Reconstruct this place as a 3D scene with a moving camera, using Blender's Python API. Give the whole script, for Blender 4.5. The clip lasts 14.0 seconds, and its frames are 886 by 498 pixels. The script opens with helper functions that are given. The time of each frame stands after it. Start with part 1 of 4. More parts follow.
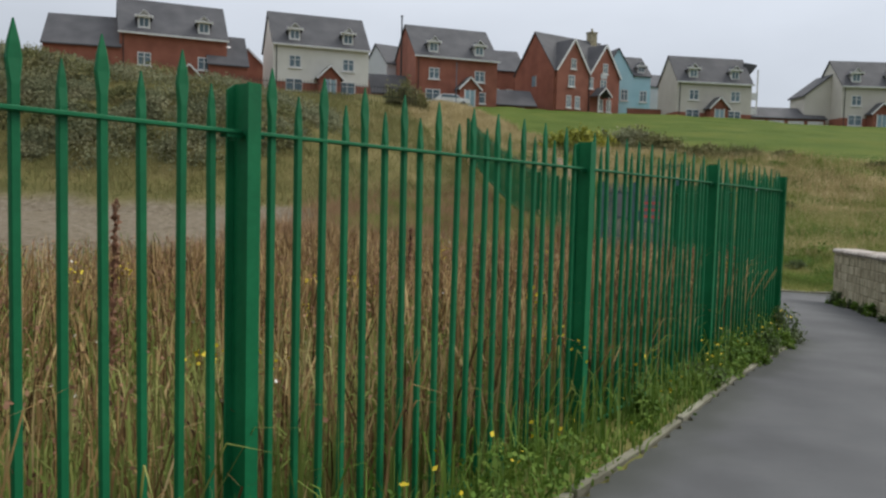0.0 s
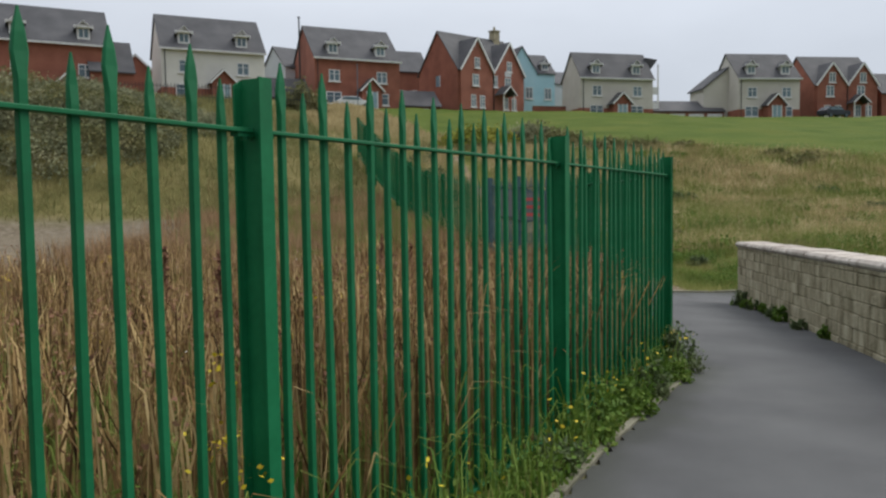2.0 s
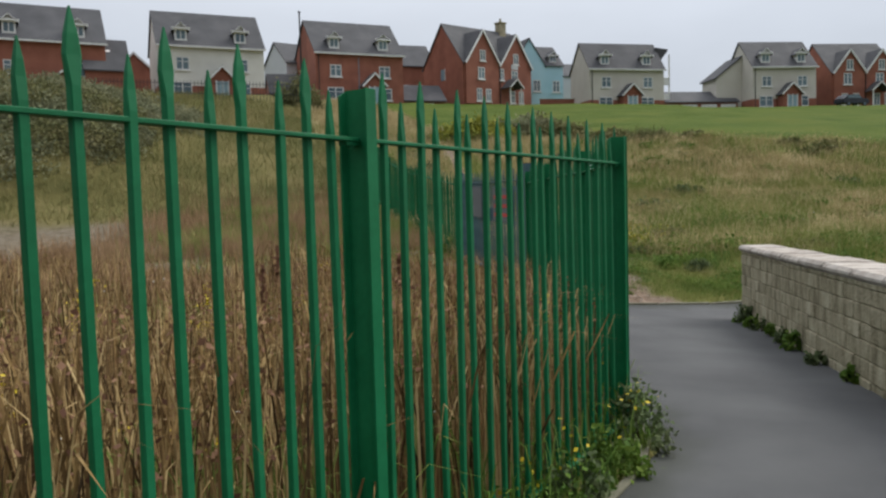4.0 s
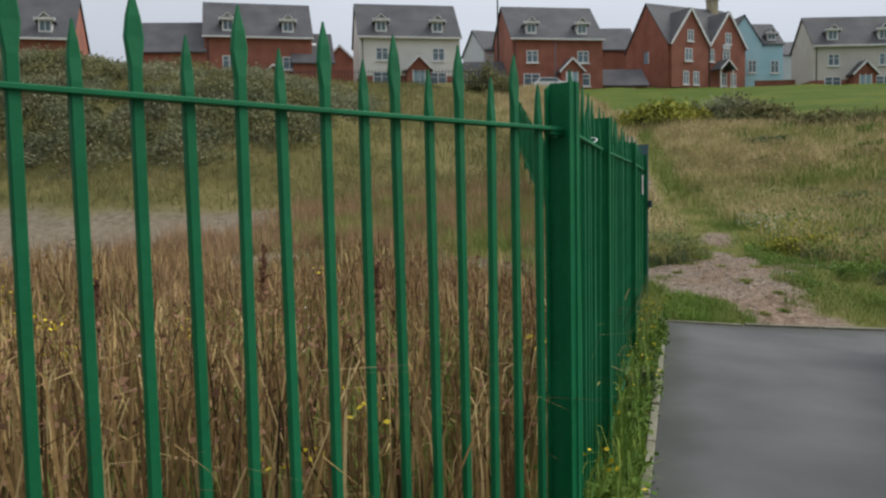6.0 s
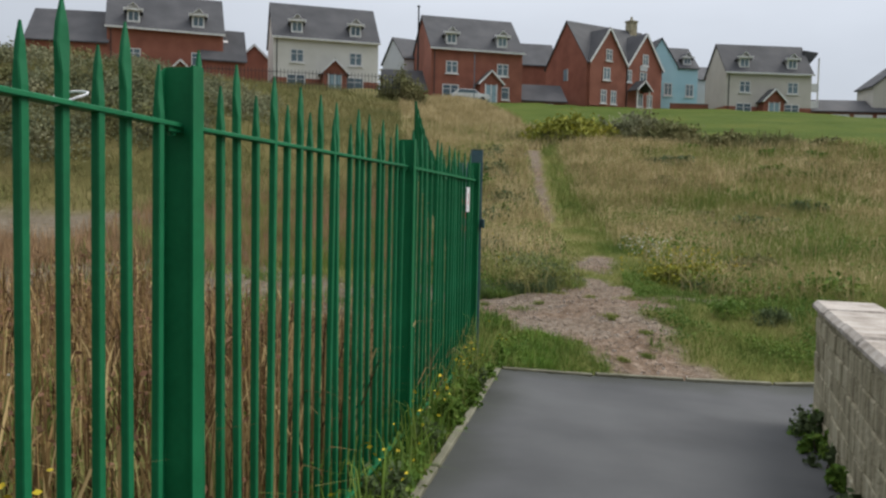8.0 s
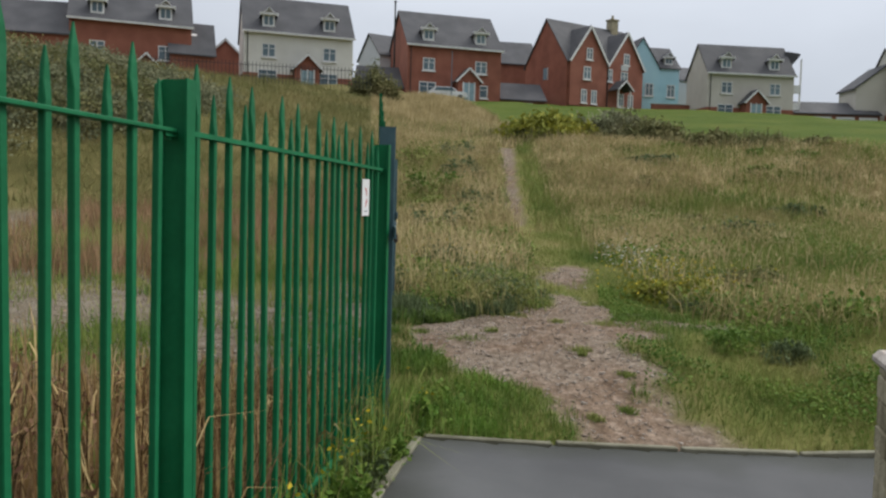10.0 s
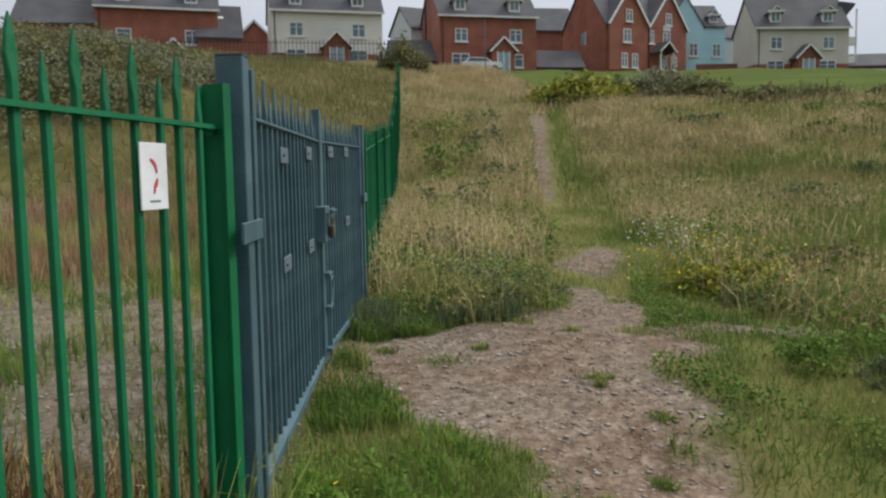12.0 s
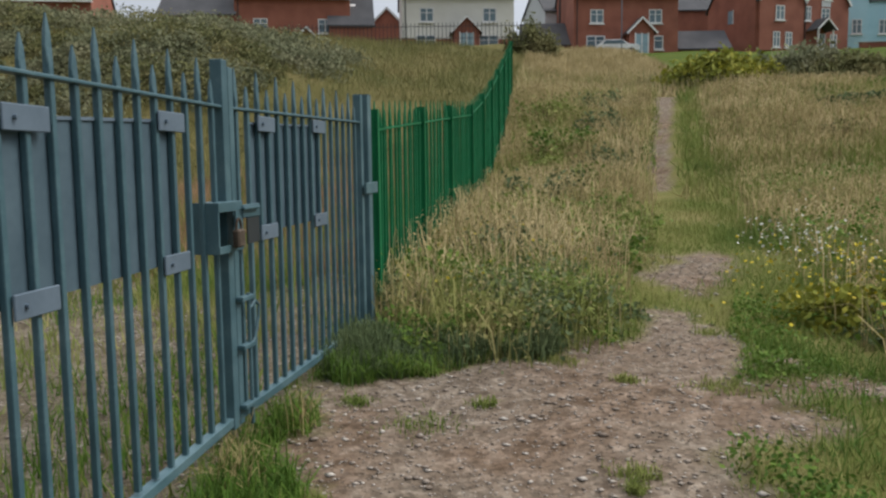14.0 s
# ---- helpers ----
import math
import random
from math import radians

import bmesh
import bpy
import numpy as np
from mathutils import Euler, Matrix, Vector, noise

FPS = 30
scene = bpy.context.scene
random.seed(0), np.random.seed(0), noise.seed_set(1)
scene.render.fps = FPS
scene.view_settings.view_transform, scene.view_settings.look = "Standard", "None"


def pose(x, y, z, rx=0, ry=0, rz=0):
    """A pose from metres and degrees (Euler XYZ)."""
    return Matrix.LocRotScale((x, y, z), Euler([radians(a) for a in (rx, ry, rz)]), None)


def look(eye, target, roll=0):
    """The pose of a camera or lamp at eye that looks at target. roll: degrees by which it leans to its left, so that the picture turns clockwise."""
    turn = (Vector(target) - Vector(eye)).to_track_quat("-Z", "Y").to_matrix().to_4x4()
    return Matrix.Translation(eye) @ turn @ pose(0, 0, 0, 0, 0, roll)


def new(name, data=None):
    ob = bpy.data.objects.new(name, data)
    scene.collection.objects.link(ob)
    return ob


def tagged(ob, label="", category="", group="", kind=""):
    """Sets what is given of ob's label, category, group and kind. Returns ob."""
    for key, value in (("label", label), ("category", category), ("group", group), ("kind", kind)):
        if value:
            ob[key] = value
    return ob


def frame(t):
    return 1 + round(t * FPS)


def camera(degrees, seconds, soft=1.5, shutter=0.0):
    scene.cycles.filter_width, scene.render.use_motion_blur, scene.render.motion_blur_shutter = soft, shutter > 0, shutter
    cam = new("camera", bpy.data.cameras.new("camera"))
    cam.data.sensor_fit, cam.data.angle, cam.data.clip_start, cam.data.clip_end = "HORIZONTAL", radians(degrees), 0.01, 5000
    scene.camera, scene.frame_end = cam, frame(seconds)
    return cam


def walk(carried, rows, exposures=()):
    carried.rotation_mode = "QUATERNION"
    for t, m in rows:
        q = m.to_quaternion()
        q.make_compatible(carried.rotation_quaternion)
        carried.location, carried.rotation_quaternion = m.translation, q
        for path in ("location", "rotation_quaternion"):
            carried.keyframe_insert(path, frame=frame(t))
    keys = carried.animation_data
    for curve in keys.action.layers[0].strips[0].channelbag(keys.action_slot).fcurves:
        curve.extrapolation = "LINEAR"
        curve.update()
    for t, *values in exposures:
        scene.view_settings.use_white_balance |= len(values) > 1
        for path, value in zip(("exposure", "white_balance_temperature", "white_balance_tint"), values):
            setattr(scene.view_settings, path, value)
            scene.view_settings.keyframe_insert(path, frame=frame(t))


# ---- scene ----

======

[What the task asks]:
Exactly as written, return every line of the listing, but not the pictures.

[Answer to the exercise]:
Reconstruct this place as a 3D scene with a moving camera, using Blender's Python API. Give the whole script, for Blender 4.5. The clip lasts 14.0 seconds, and its frames are 886 by 498 pixels. The script opens with helper functions that are given. The time of each frame stands after it. Start with part 1 of 4. More parts follow.
0.0 s
2.0 s
4.0 s
6.0 s
8.0 s
10.0 s
12.0 s
14.0 s
# ---- helpers ----
import math
import random
from math import radians

import bmesh
import bpy
import numpy as np
from mathutils import Euler, Matrix, Vector, noise

FPS = 30
scene = bpy.context.scene
random.seed(0), np.random.seed(0), noise.seed_set(1)
scene.render.fps = FPS
scene.view_settings.view_transform, scene.view_settings.look = "Standard", "None"


def pose(x, y, z, rx=0, ry=0, rz=0):
    """A pose from metres and degrees (Euler XYZ)."""
    return Matrix.LocRotScale((x, y, z), Euler([radians(a) for a in (rx, ry, rz)]), None)


def look(eye, target, roll=0):
    """The pose of a camera or lamp at eye that looks at target. roll: degrees by which it leans to its left, so that the picture turns clockwise."""
    turn = (Vector(target) - Vector(eye)).to_track_quat("-Z", "Y").to_matrix().to_4x4()
    return Matrix.Translation(eye) @ turn @ pose(0, 0, 0, 0, 0, roll)


def new(name, data=None):
    ob = bpy.data.objects.new(name, data)
    scene.collection.objects.link(ob)
    return ob


def tagged(ob, label="", category="", group="", kind=""):
    """Sets what is given of ob's label, category, group and kind. Returns ob."""
    for key, value in (("label", label), ("category", category), ("group", group), ("kind", kind)):
        if value:
            ob[key] = value
    return ob


def frame(t):
    return 1 + round(t * FPS)


def camera(degrees, seconds, soft=1.5, shutter=0.0):
    scene.cycles.filter_width, scene.render.use_motion_blur, scene.render.motion_blur_shutter = soft, shutter > 0, shutter
    cam = new("camera", bpy.data.cameras.new("camera"))
    cam.data.sensor_fit, cam.data.angle, cam.data.clip_start, cam.data.clip_end = "HORIZONTAL", radians(degrees), 0.01, 5000
    scene.camera, scene.frame_end = cam, frame(seconds)
    return cam


def walk(carried, rows, exposures=()):
    carried.rotation_mode = "QUATERNION"
    for t, m in rows:
        q = m.to_quaternion()
        q.make_compatible(carried.rotation_quaternion)
        carried.location, carried.rotation_quaternion = m.translation, q
        for path in ("location", "rotation_quaternion"):
            carried.keyframe_insert(path, frame=frame(t))
    keys = carried.animation_data
    for curve in keys.action.layers[0].strips[0].channelbag(keys.action_slot).fcurves:
        curve.extrapolation = "LINEAR"
        curve.update()
    for t, *values in exposures:
        scene.view_settings.use_white_balance |= len(values) > 1
        for path, value in zip(("exposure", "white_balance_temperature", "white_balance_tint"), values):
            setattr(scene.view_settings, path, value)
            scene.view_settings.keyframe_insert(path, frame=frame(t))


# ---- scene ----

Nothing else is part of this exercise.